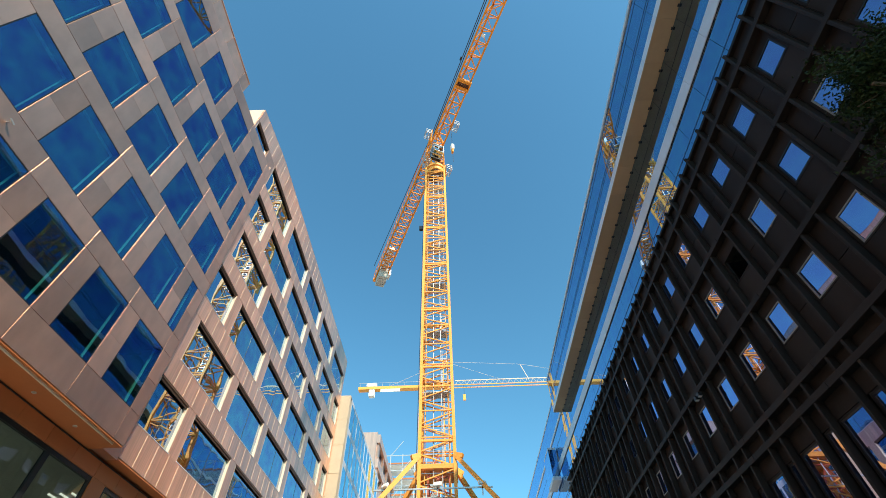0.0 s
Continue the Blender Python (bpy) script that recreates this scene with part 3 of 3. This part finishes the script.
for i in range(4):
    jib_box("counterweight", -35.0 + 0.85 * i, -34.2 + 0.85 * i, -0.95, 0.95, JZ - 2.3, JZ + 0.5, CONCRETE, "pale concrete counterweight block")
jib_box("hoist_winch", -31.5, -25.5, -0.7, 0.5, JZ + 0.1, JZ + 0.9, WHITE)
jib_box("control_cabinet", -34.5, -32.8, 1.3, 1.9, JZ, JZ + 1.6, WHITE)
jib_box("cab", 1.0, 1.5, -1.35, 0.45, 66.0, 66.18, FRAME, "operator cab with wide dark glazing")
for u in (1.5, 2.2, 2.85):
    jib_box("cab_rail", u, u + 0.1, -1.35, 0.45, 66.02, 66.16, STEEL, bevel=0.02)
jib_box("cab_glass", 1.06, 2.84, -1.29, 0.39, 66.2, 67.9, GLASS_FAR)
for u in (1.0, 1.9, 2.8):
    for v in (-1.35, -0.5, 0.35):
        if u == 1.9 and v == -0.5:
            continue
        jib_box("cab_post", u, u + 0.1, v, v + 0.1, 66.18, 67.95, STEEL if u > 2.5 else FRAME, bevel=0.02)
for v in (-1.36, 0.36):
    jib_box("cab_rail", 1.0, 2.9, v, v + 0.1, 66.9, 67.0, STEEL, bevel=0.02)
jib_box("cab_roof", 0.95, 2.95, -1.4, 0.5, 67.96, 68.15, STEEL)
jib_box("seat", 1.4, 2.0, -0.8, -0.1, 66.2, 67.3, FRAME)
jib_box("slewing_motor", -1.6, -0.9, -0.4, 0.4, 64.5, 66.0, STEEL)
jib_box("machinery_box", -1.0, 0.6, 0.9, 1.7, 65.0, 66.6, YELLOW_SHADED)
jib_box("trolley", 11.6, 13.3, -1.1, 1.1, JZ - 0.3, JZ - 0.14, DARKTRIM, "yellow trolley under the jib")
for u in (11.6, 12.8):
    jib_box("trolley_beam", u, u + 0.5, -1.15, 1.15, JZ - 0.75, JZ - 0.31, YELLOW_SHADED)
for v in (-1.2, 1.0):
    jib_box("trolley_beam", 11.55, 13.35, v, v + 0.2, JZ - 0.8, JZ - 0.3, YELLOW_SHADED)
for u in (20.0, 38.5, 52.0):
    jib_box("jib_lamp", u, u + 0.45, -0.2, 0.25, JZ - 0.2, JZ + 0.25, WHITE)
for u in (33.0, 33.6):
    bars("jib_cross_frame", [(at(u, -1.3, JZ), at(u, 1.3, JZ), 0.16)], YELLOW_SHADED, crane)
# tie bars beside the jib
for v in (-0.14, 0.14):
    bars("tie_bar", [(at(-0.4, v, 80.0), at(33.4, v - 1.2, JZ + 3.4), 0.06)], CABLE, crane)
    bars("tie_bar", [(at(33.4, v - 1.2, JZ + 3.4), at(60, v - 1.2, JZ + 3.0), 0.06)], CABLE, crane)
    bars("tie_bar", [(at(-0.4, v, 80.0), at(-32.0, v * 9 - 1.0, JZ + 0.6), 0.05)], CABLE, crane)
for u in (15.0, 33.2, 40.0, 46.0):
    jib_box("tie_joint", u - 0.3, u + 0.3, -1.36, -1.04, JZ + 3.35, JZ + 3.7, CABLE)
# side platforms
for v, u, zz in ((-2.45, 0.4, 63.9), (1.45, 0.2, 63.9), (-1.9, -0.6, 76.0), (1.3, 4.5, 71.6)):
    g = []
    for du in (0, 1.4):
        for dv in (0, 0.9):
            g.append((at(u + du, v + dv, zz), at(u + du, v + dv, zz + 1.2), 0.04))
    for zk in (0, 0.6, 1.2):
        g += [(at(u, v, zz + zk), at(u + 1.4, v, zz + zk), 0.035), (at(u, v + 0.9, zz + zk), at(u + 1.4, v + 0.9, zz + zk), 0.035),
              (at(u, v, zz + zk), at(u, v + 0.9, zz + zk), 0.035), (at(u + 1.4, v, zz + zk), at(u + 1.4, v + 0.9, zz + zk), 0.035)]
    deck = jib_box("side_platform", u, u + 1.4, v + 0.38, v + 0.52, zz - 0.06, zz, STEEL)
    rails = [bars("platform_rail", [q], STEEL, deck) for q in g]
    for q in rails:
        q.matrix_parent_inverse = deck.matrix_basis.inverted()
bars("hook_rope", [(at(4.0, 1.5, JZ), at(4.0, 1.5, 62.0), 0.03)], CABLE, crane)
jib_box("hook_block", 3.7, 4.3, 1.25, 1.75, 66.0, 67.4, WHITE)
jib_box("hook_sheave", 3.75, 4.25, 1.35, 1.65, 64.9, 65.95, YELLOW_SHADED)

# ---- far crane ----
far_crane = thing("tower_crane", "distant yellow crane with its jib level across the street", "crane")
FY, FZ = 120.0, 75.4
seg = [((-1, FY, FZ), (52, FY, FZ), 0.10), ((-1, FY + 1.6, FZ), (52, FY + 1.6, FZ), 0.10)]
for g in seg:
    bars("jib_chord", [g], YELLOW, far_crane)
seg = [((1, FY + 0.8, FZ + 2.0), (52, FY + 0.8, FZ + 2.0), 0.10)]
for i in range(28):
    x = 1 + 1.8 * i
    seg += [((x, FY, FZ), (x + 0.9, FY + 0.8, FZ + 2.0), 0.034), ((x + 0.9, FY + 0.8, FZ + 2.0), (x + 1.8, FY, FZ), 0.034)]
each_bar("brace", seg, CREAM, far_crane)
put("counter_jib", (-29, FY - 0.1, FZ - 0.5), (-1, FY + 1.7, FZ + 0.35), YELLOW, far_crane)
put("counterweight", (-25.6, FY, FZ - 2.6), (-23.9, FY + 1.6, FZ - 0.6), WHITE, far_crane)
put("sign_board", (-22.0, FY - 0.2, FZ - 1.6), (-16.0, FY, FZ - 0.65), WHITE, far_crane)
bars("tie_bar", [((-2, FY + 0.8, FZ + 9), (22, FY + 0.8, FZ + 7.2), 0.022), ((22, FY + 0.8, FZ + 7.2), (46, FY + 0.8, FZ + 2), 0.022), ((-2, FY + 0.8, FZ + 9), (16, FY + 0.8, FZ + 1.7), 0.02),
                 ((22, FY + 0.8, FZ + 7.2), (24, FY + 0.8, FZ + 1.7), 0.08), ((-2, FY + 0.8, FZ + 9), (-20, FY + 0.8, FZ + 0.6), 0.022)], CREAM, far_crane)
bars("mast", [((x, y, 0), (x, y, FZ + 9), 0.14) for x in (-2.6, -1.2) for y in (FY, FY + 1.6)], YELLOW, far_crane)
g = []
for k in range(7):
    g.append(((-28.5 + 2.3 * k, FY, FZ + 0.5), (-28.5 + 2.3 * k, FY, FZ + 1.6), 0.04))
g.append(((-29, FY, FZ + 1.6), (-8, FY, FZ + 1.6), 0.04))
bars("handrail", g, STEEL, far_crane)
put("winch_house", (-26.5, FY, FZ + 0.5), (-23.5, FY + 1.5, FZ + 1.7), WHITE, far_crane)
bars("hook_rope", [((3.6, FY, FZ), (3.6, FY, FZ - 3.4), 0.05)], CABLE, far_crane)
put("hook_block", (3.2, FY - 0.3, FZ - 5.2), (4.0, FY + 0.3, FZ - 3.4), YELLOW, far_crane)

# ---- scaffolded building in the distance ----
scaf = thing("scaffolding", "pale steel scaffolding on a building under construction", "scaffolding")
seg = []
for i in range(7):
    for yy in (125, 133):
        seg.append(((-24.9 + 3.4 * i, yy, 0), (-24.9 + 3.4 * i, yy, 57.0), 0.10))
for k in range(14):
    for yy in (125, 133):
        seg.append(((-24.9, yy, 3.6 + 4.08 * k), (-4.4, yy, 3.6 + 4.08 * k), 0.09))
    for i in range(6):
        x = -24.9 + 3.4 * i
        if (i + k) % 3 == 0:
            seg.append(((x, 125, 3.6 + 4.08 * k), (x + 3.4, 125, 7.68 + 4.08 * k), 0.07))
each_bar("tube", seg, STEEL, scaf)
for k in range(10):
    put("deck", (-24.2, 125.3, 17.4 + 4.08 * k), (-4.6, 132.7, 17.6 + 4.08 * k), WHITE, scaf)
    put("toe_board", (-24.2, 125.1, 17.6 + 4.08 * k), (-4.6, 125.2, 18.0 + 4.08 * k), COPPER, scaf)
frame_block = thing("building_shell", "raw concrete building shell behind scaffolding", "building", at=(-15, 140, 0))
put("wall", (-10, 0, 0), (10.4, 12, 52.0), CONCRETE, frame_block)

# ---- tree ----
tree = thing("tree", "leafy street tree with dark green crown beside the black building", "tree", at=(11.05, 3.75, 0))
rnd = random.Random(4)
trunk = bars("trunk", [((0, 0, 0), (0.05, 0, 3.2), 0.17), ((0.05, 0, 3.2), (-0.1, 0.1, 8.0), 0.13), ((-0.1, 0.1, 8.0), (0, 0, 12.6), 0.05)], BARK, tree, "", 8)
limbs, tips = [], []
for i in range(52):
    a, zb = rnd.uniform(0, 6.28), rnd.uniform(7.8, 12.3)
    zt = zb + rnd.uniform(0.2, 0.9)
    ln_ = rnd.uniform(0.8, 1.95) * max(0.25, 1.0 - ((zt - 11.1) / 3.4) ** 2)
    e = Vector((math.cos(a) * ln_, math.sin(a) * ln_ * 0.75, zt))
    limbs.append(((0, 0, zb), e, 0.045))
    for j in range(7):
        t = rnd.uniform(0.45, 1.05)
        q = Vector((0, 0, zb)).lerp(e, t) + Vector((rnd.gauss(0, 0.28), rnd.gauss(0, 0.22), rnd.gauss(0, 0.25)))
        limbs.append((Vector((0, 0, zb)).lerp(e, t * 0.8), q, 0.015))
        tips.append(q)
tagged(bars("branch", limbs, BARK, tree, "", 5), kind="stuff")
vs, fs = [], []
for q in tips:
    for j in range(170):
        c = q + Vector((rnd.gauss(0, 0.2), rnd.gauss(0, 0.2), rnd.gauss(0, 0.18)))
        u = Vector((rnd.gauss(0, 1), rnd.gauss(0, 1), rnd.gauss(0, 0.6))).normalized()
        w = u.cross(Vector((rnd.gauss(0, 1), rnd.gauss(0, 1), rnd.gauss(0, 1)))).normalized()
        l = rnd.uniform(0.032, 0.062)
        k = len(vs)
        vs += [c - u * l, c + w * l * 0.5, c + u * l, c - w * l * 0.5]
        fs.append((k, k + 1, k + 2, k + 3))
me = bpy.data.meshes.new("crown")
me.from_pydata(vs, [], fs)
me.materials.append(LEAF)
crown = new("crown", me)
crown.parent = tree
tagged(crown, kind="stuff")

# ---- sheets of the ribbed bands ----
def roof_line(y):
    """Height of the parapet, which rises from the free corner."""
    return 33.68 + 0.78 * min(1.0, max(0.0, (y - L0) / 4.8))


def slanted_sheet(y0, y1, z0):
    """One sheet of the top band, its upper edge following the parapet, with a folded coping."""
    bm = bmesh.new()
    v = [bm.verts.new(p) for x in (-0.12, 0.0) for p in ((x, y0, z0), (x, y1, z0), (x, y1, roof_line(y1)), (x, y0, roof_line(y0)))]
    for f in ((0, 1, 2, 3), (7, 6, 5, 4), (0, 4, 5, 1), (1, 5, 6, 2), (2, 6, 7, 3), (3, 7, 4, 0)):
        bm.faces.new([v[i] for i in f])
    bmesh.ops.recalc_face_normals(bm, faces=bm.faces)
    part("panel", bm, RIBBED, far_block)
    bars("coping", [((-0.05, y0, roof_line(y0) + 0.04), (-0.05, y1, roof_line(y1) + 0.04), 0.05)], BRONZE, far_block)


for k in range(7):
    lo = HEADS[k - 1] if k else 9.62
    hi = (lo + BAND) if k else 11.02
    y = L0 if k == 6 else 1.06
    while y < L1 - 0.2:
        e = min(y + 1.03, L1)
        if k == 6:
            slanted_sheet(y + 0.008, e - 0.008, lo)
        else:
            put("panel", (-0.12, y + 0.008, lo), (0, e - 0.008, hi), RIBBED, far_block, 0.006)
        # cream strip over the joint, painting in the sun's glint on the sheet edges
        put("seam", (-0.06, e - 0.009, lo + 0.01), (0.010, e + 0.009, (roof_line(e) if k == 6 else hi) - 0.01), CREAM, far_block)
        y = e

Written request
Give the number of lines in the listing above that hold the string "part", with nothing else.

Response
2